▶ YOUR INSTRUCTIONS:
The lines to return are those from the one containing "6. More parts follow." down to the one containing "floors=2, cols=2, chimneys=0)", inclusive; return them exactly and nothing else.

▶ INFORMATION SUPPLIED:
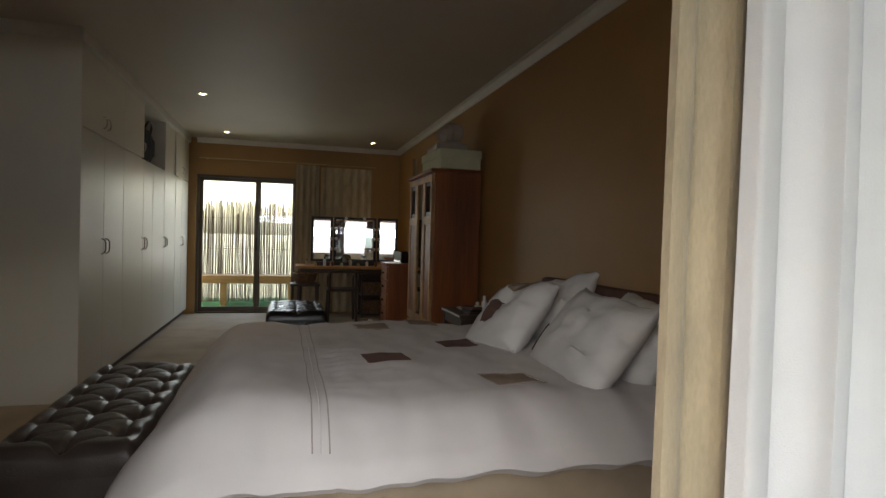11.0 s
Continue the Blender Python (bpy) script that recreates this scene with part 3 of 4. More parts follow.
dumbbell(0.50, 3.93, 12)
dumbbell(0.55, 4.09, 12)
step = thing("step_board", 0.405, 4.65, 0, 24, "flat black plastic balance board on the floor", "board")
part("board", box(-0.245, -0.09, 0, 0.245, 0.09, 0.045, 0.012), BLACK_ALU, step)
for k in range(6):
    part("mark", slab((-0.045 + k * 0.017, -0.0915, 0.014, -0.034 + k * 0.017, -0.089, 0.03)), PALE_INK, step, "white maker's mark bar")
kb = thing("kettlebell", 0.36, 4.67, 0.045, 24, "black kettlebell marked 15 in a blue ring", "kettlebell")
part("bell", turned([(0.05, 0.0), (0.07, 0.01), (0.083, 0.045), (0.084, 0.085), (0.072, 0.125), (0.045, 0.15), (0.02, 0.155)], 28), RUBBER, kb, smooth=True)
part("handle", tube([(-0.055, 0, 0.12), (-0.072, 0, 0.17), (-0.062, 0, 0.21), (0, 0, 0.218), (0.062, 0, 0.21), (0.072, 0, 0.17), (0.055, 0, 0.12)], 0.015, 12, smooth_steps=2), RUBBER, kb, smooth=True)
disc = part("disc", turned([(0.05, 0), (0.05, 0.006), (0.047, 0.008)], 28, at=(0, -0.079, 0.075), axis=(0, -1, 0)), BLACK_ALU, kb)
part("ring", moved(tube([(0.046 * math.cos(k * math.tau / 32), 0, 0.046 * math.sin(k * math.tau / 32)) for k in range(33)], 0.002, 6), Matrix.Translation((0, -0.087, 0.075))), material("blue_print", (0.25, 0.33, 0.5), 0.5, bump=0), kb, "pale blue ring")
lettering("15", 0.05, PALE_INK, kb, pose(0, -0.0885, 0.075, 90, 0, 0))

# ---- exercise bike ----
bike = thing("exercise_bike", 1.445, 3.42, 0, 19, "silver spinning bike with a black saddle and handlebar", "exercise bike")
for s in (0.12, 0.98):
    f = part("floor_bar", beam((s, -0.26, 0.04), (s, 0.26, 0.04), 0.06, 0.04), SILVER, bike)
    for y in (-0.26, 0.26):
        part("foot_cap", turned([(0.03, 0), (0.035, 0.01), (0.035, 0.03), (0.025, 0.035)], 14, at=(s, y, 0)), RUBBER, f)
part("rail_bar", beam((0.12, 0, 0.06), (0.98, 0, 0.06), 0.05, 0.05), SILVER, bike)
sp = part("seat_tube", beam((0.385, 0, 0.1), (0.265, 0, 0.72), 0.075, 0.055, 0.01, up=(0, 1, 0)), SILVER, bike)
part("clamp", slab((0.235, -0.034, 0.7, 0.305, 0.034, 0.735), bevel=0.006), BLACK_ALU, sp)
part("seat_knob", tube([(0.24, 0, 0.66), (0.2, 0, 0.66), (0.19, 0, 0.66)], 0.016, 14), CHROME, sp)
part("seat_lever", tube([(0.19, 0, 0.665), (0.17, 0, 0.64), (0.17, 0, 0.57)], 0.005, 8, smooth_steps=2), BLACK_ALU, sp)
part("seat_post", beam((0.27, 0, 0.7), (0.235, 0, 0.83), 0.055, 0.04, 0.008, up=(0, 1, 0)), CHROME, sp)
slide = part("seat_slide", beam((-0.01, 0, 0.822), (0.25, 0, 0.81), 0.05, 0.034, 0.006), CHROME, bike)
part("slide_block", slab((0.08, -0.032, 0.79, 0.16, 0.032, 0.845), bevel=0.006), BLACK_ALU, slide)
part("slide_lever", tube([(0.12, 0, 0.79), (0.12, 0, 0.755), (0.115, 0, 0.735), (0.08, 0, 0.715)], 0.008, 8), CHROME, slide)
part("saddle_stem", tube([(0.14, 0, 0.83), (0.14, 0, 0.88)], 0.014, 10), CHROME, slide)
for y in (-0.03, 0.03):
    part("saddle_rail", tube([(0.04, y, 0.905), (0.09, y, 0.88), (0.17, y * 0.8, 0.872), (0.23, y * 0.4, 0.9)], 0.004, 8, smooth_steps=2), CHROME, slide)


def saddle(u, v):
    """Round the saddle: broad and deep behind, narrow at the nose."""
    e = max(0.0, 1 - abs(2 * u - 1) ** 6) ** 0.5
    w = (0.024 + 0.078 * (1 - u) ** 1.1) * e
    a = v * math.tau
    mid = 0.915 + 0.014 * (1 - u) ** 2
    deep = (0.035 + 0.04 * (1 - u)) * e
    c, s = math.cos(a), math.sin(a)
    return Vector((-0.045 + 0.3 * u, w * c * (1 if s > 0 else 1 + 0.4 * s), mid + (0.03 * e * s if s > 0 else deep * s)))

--

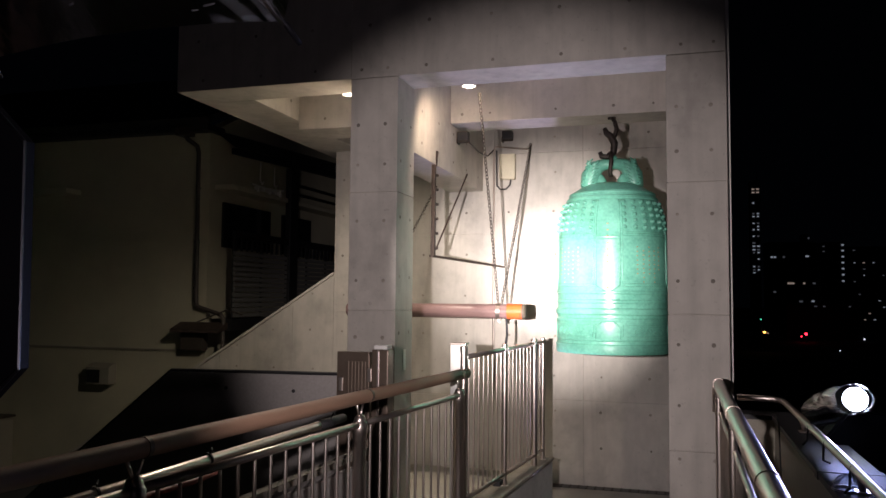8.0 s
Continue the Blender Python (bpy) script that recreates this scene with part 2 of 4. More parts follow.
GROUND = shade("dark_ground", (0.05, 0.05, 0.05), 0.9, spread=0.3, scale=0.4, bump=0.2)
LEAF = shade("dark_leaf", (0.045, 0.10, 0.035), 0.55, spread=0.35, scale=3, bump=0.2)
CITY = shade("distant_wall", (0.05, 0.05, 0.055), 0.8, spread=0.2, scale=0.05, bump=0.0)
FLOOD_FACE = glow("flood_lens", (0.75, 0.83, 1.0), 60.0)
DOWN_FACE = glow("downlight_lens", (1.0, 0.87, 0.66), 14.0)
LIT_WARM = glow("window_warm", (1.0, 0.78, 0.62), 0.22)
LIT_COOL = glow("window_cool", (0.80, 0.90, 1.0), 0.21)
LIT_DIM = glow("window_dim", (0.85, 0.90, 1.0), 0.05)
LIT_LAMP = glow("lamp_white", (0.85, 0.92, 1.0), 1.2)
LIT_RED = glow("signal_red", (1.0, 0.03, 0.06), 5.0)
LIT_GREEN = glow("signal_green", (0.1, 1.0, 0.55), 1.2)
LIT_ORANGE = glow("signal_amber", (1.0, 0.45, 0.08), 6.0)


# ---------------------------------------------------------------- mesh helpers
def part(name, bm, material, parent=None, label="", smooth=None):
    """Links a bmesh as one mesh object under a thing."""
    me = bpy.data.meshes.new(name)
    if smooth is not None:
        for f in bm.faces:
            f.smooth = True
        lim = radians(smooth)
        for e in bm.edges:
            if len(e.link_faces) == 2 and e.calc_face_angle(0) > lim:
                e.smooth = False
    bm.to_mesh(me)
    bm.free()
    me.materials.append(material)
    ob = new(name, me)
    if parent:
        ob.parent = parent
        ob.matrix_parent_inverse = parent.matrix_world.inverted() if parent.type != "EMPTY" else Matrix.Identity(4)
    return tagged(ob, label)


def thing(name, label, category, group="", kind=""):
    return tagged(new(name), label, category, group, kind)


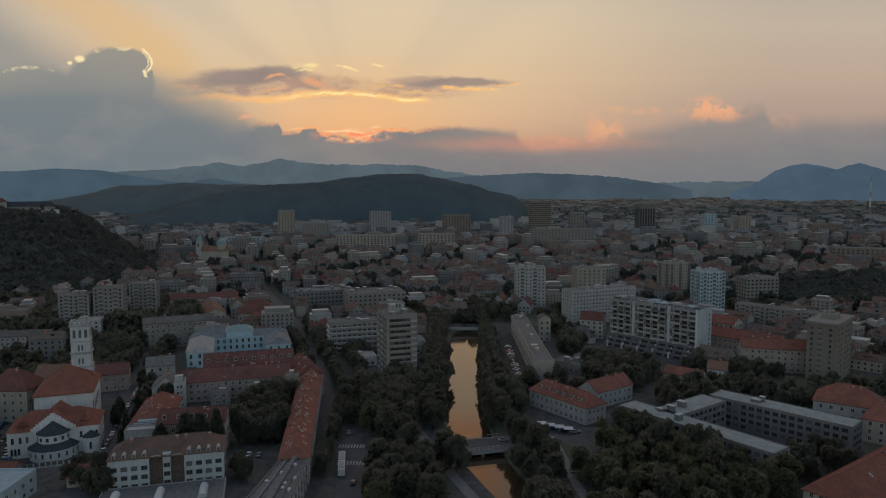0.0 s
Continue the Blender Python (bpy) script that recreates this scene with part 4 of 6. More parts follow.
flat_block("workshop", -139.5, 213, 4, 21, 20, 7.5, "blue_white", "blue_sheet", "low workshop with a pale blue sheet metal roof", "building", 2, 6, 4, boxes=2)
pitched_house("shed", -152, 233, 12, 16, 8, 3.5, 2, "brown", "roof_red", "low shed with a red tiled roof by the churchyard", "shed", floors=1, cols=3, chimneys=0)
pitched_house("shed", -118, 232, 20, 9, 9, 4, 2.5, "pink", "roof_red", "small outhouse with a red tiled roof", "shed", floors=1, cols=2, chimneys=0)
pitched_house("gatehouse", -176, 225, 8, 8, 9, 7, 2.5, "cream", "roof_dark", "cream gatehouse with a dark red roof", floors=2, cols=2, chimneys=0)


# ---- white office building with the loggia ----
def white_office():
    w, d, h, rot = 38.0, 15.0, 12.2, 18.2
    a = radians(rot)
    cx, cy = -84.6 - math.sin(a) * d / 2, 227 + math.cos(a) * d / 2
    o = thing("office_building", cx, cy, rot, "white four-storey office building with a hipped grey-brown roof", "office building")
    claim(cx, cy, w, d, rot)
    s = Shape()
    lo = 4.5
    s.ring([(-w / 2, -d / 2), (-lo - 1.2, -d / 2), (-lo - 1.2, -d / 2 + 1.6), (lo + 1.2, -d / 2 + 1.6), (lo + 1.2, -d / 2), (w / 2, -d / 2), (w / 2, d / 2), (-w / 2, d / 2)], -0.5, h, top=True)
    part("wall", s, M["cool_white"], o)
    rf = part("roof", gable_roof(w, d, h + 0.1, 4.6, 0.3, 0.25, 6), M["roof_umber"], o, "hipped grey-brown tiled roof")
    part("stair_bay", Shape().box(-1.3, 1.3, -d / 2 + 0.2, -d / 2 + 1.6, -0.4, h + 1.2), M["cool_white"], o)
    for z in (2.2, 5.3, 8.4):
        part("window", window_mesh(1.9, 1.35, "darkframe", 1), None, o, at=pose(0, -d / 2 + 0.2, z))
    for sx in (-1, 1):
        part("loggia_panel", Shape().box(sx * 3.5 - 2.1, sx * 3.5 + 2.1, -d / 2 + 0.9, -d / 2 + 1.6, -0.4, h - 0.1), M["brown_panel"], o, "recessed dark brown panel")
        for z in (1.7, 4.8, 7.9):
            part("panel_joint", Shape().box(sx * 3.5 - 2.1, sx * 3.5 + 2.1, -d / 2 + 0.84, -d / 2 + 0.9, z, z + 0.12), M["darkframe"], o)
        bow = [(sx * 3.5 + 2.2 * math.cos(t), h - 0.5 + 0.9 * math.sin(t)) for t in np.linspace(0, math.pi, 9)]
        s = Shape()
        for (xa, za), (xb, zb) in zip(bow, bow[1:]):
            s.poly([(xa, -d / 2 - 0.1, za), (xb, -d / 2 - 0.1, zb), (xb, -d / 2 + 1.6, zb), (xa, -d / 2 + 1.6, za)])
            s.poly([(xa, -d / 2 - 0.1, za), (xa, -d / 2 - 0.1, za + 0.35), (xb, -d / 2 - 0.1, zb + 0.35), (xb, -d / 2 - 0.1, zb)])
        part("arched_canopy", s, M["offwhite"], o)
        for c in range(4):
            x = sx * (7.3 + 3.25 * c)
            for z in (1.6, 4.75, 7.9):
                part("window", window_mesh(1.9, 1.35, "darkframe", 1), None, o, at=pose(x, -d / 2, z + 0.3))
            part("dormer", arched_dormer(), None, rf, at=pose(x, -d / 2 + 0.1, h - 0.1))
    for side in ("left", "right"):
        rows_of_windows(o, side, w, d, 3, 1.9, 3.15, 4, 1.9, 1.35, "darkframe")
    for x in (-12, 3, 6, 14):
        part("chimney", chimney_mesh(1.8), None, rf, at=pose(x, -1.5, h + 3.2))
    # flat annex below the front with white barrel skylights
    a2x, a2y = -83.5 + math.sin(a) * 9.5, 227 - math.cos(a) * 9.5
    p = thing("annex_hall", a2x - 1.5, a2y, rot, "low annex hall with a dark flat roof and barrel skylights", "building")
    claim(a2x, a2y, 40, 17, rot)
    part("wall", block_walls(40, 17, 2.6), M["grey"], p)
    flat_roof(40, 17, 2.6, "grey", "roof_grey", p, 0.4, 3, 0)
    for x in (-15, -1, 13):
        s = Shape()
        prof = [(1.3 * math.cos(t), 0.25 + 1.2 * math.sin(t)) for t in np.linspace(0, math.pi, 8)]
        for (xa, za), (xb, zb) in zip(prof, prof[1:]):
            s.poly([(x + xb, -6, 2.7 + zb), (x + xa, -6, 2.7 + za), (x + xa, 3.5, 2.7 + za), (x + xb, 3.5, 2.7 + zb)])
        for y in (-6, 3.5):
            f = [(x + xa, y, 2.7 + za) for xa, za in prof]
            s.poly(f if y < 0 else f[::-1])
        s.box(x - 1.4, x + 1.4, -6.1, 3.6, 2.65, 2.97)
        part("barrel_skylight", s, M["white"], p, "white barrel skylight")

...

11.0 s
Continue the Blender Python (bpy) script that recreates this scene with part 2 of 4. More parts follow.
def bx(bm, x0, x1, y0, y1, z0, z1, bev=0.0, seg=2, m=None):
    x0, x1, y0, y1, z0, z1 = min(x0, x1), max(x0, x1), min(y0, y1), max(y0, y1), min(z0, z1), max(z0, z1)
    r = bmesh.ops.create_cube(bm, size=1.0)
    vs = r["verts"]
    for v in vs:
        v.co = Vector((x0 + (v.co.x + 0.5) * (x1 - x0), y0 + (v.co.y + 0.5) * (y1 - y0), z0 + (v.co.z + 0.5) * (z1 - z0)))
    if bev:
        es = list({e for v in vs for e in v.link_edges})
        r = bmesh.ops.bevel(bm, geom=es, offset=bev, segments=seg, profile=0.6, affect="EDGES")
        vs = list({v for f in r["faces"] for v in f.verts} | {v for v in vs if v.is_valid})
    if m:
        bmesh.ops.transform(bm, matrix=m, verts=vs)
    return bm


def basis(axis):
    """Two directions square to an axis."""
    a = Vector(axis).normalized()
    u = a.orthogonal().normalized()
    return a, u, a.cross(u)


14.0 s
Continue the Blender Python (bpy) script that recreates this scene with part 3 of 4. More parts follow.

▶ FULL SOLUTION:
Continue the Blender Python (bpy) script that recreates this scene with part 4 of 6. More parts follow.
flat_block("workshop", -139.5, 213, 4, 21, 20, 7.5, "blue_white", "blue_sheet", "low workshop with a pale blue sheet metal roof", "building", 2, 6, 4, boxes=2)
pitched_house("shed", -152, 233, 12, 16, 8, 3.5, 2, "brown", "roof_red", "low shed with a red tiled roof by the churchyard", "shed", floors=1, cols=3, chimneys=0)
pitched_house("shed", -118, 232, 20, 9, 9, 4, 2.5, "pink", "roof_red", "small outhouse with a red tiled roof", "shed", floors=1, cols=2, chimneys=0)
pitched_house("gatehouse", -176, 225, 8, 8, 9, 7, 2.5, "cream", "roof_dark", "cream gatehouse with a dark red roof", floors=2, cols=2, chimneys=0)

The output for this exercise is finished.